Bajo una lluvia persistente y gris, un abuelito esperaba con dificultad poder cruzar una avenida transitada. Nadie se detenía. Los autos seguían su rumbo, indiferentes. La lluvia empapaba su ropa y su dignidad, mientras él solo buscaba algo tan simple como llegar al otro lado de la calle. Parecía invisible. Como si su edad lo hubiese borrado del mundo que alguna vez ayudó a construir.

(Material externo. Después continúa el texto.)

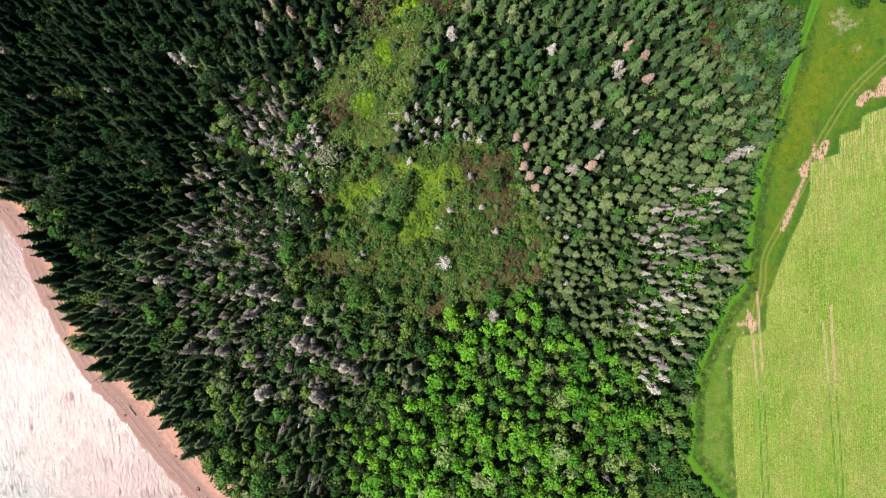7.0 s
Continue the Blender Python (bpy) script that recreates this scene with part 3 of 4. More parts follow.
def height(p):
    """The ground's height: land, a low bank, the beach, the sea bed."""
    bank, sea = land_edge(p), signed(SHORE, p)
    top = swell(p[:, 0], p[:, 1]) * np.clip(bank / 6, 0.2, 1)
    share = np.clip(sea / np.maximum(sea - bank, 0.1), 0, 1)
    ripple = np.sin(p[:, 0] * 0.9 + 2 * np.sin(p[:, 1] * 0.5)) + np.sin(p[:, 1] * 1.3 + 1.5 * np.sin(p[:, 0] * 0.4)) + np.sin(p[:, 0] * 0.33 - p[:, 1] * 0.41)
    beach = -3 + 1.5 * share + 0.06 * np.sin(sea * 1.7 + 0.6 * np.sin(p[:, 0] * 0.13)) + 0.045 * ripple
    beach = np.where(sea < 0, -3 + 0.1 * np.maximum(sea, -40) + 0.045 * ripple, beach)
    rise = np.clip((bank + 1.4) / 1.8, 0, 1)
    rise = rise * rise * (3 - 2 * rise)
    return beach * (1 - rise) + top * rise, bank, sea


def mesh_object(name, v, f, material, parent=None, label="", smooth=False, **attributes):
    """One mesh object from arrays of points (n, 3) and faces (m, k)."""
    me = bpy.data.meshes.new(name)
    v, f = np.asarray(v, np.float32), np.asarray(f, np.int32)
    k = f.shape[1]
    me.vertices.add(len(v))
    me.vertices.foreach_set("co", v.ravel())
    me.loops.add(f.size)
    me.loops.foreach_set("vertex_index", f.ravel())
    me.polygons.add(len(f))
    me.polygons.foreach_set("loop_start", np.arange(0, f.size, k, dtype=np.int32))
    me.polygons.foreach_set("use_smooth", np.full(len(f), smooth))
    for key, value in attributes.items():
        me.attributes.new(key, "FLOAT", "POINT").data.foreach_set("value", np.asarray(value, np.float32))
    me.update(calc_edges=True)
    me.materials.append(material)
    ob = new(name, me)
    if parent:
        ob.parent = parent
    return tagged(ob, label)


def part(name, bm, material, parent, label="", smooth=False):
    me = bpy.data.meshes.new(name)
    bmesh.ops.recalc_face_normals(bm, faces=bm.faces)
    for face in bm.faces:
        face.smooth = smooth
    bm.to_mesh(me)
    bm.free()
    me.materials.append(material)
    ob = new(name, me)
    ob.parent = parent
    return tagged(ob, label)


def merge(pieces):
    """Joins (points, faces) pairs."""
    vs, fs, n = [], [], 0
    for v, f in pieces:
        vs.append(v)
        fs.append(f + n)
        n += len(v)
    return np.concatenate(vs), np.concatenate(fs)


def blades(p, normal, size, rnd, long=1.0, crease=0.35):
    """A folded leaf or twig of leaves at each point, roughly square to its normal."""
    n = len(p)
    normal = normal / np.linalg.norm(normal, axis=1, keepdims=True)
    side = np.cross(normal, rnd.normal(size=(n, 3)))
    side /= np.linalg.norm(side, axis=1, keepdims=True)
    ahead = np.cross(normal, side)
    s = (np.broadcast_to(size, (n,)) * rnd.uniform(0.7, 1.3, n))[:, None] * 0.5
    fold = normal * s * crease
    v = np.stack([p - ahead * s * long, p + side * s - fold, p + ahead * s * long, p - side * s - fold], 1).reshape(-1, 3)
    base = np.arange(n)[:, None] * 4
    return v, np.concatenate([base + [0, 1, 2], base + [0, 2, 3]])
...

Entre tantos que miraban sin hacer nada, un joven motociclista decidió no ser uno más. Detuvo su moto a un costado, sin importar el tráfico ni la lluvia. Lo vio. Lo reconoció. En ese instante, no vio a un anciano extraño, sino a alguien que podría ser su abuelo, su padre… o incluso él mismo en unos años. Y eligió actuar.
Sin preocuparse por mojarse o ensuciar su ropa, se acercó al abuelito y, con total cuidado, lo cargó en sus brazos. No fue una acción rápida ni forzada. Fue un gesto lleno de respeto y ternura. Lo cruzó lentamente, mientras los coches seguían pasando, algunos incluso mirando sin comprender del todo lo que estaban presenciando.
No hubo cámaras ni vítores. Nadie aplaudió. No hubo selfies ni redes sociales de por medio. Fue un acto genuino, invisible para la mayoría, pero inmenso para quien lo recibió. A veces, los gestos más nobles no necesitan escenario. Solo voluntad. Y corazón.
Ese momento, aparentemente pequeño, dejó una gran huella. Nos recordó que la empatía no ha muerto. Que aún hay quienes ayudan sin pedir nada. Que todavía existen personas que no necesitan ser vistas para hacer lo correcto. Esos son los verdaderos héroes del día a día.
No sabemos quién eres, motociclista. Nunca te quitaste el casco, ni dijiste una palabra. Pero tu silencio habló por ti. Hoy, tu gesto humilde nos inspira. Porque ser amable no cuesta nada, pero cambia todo. Gracias por recordarnos que aún hay esperanza en el mundo.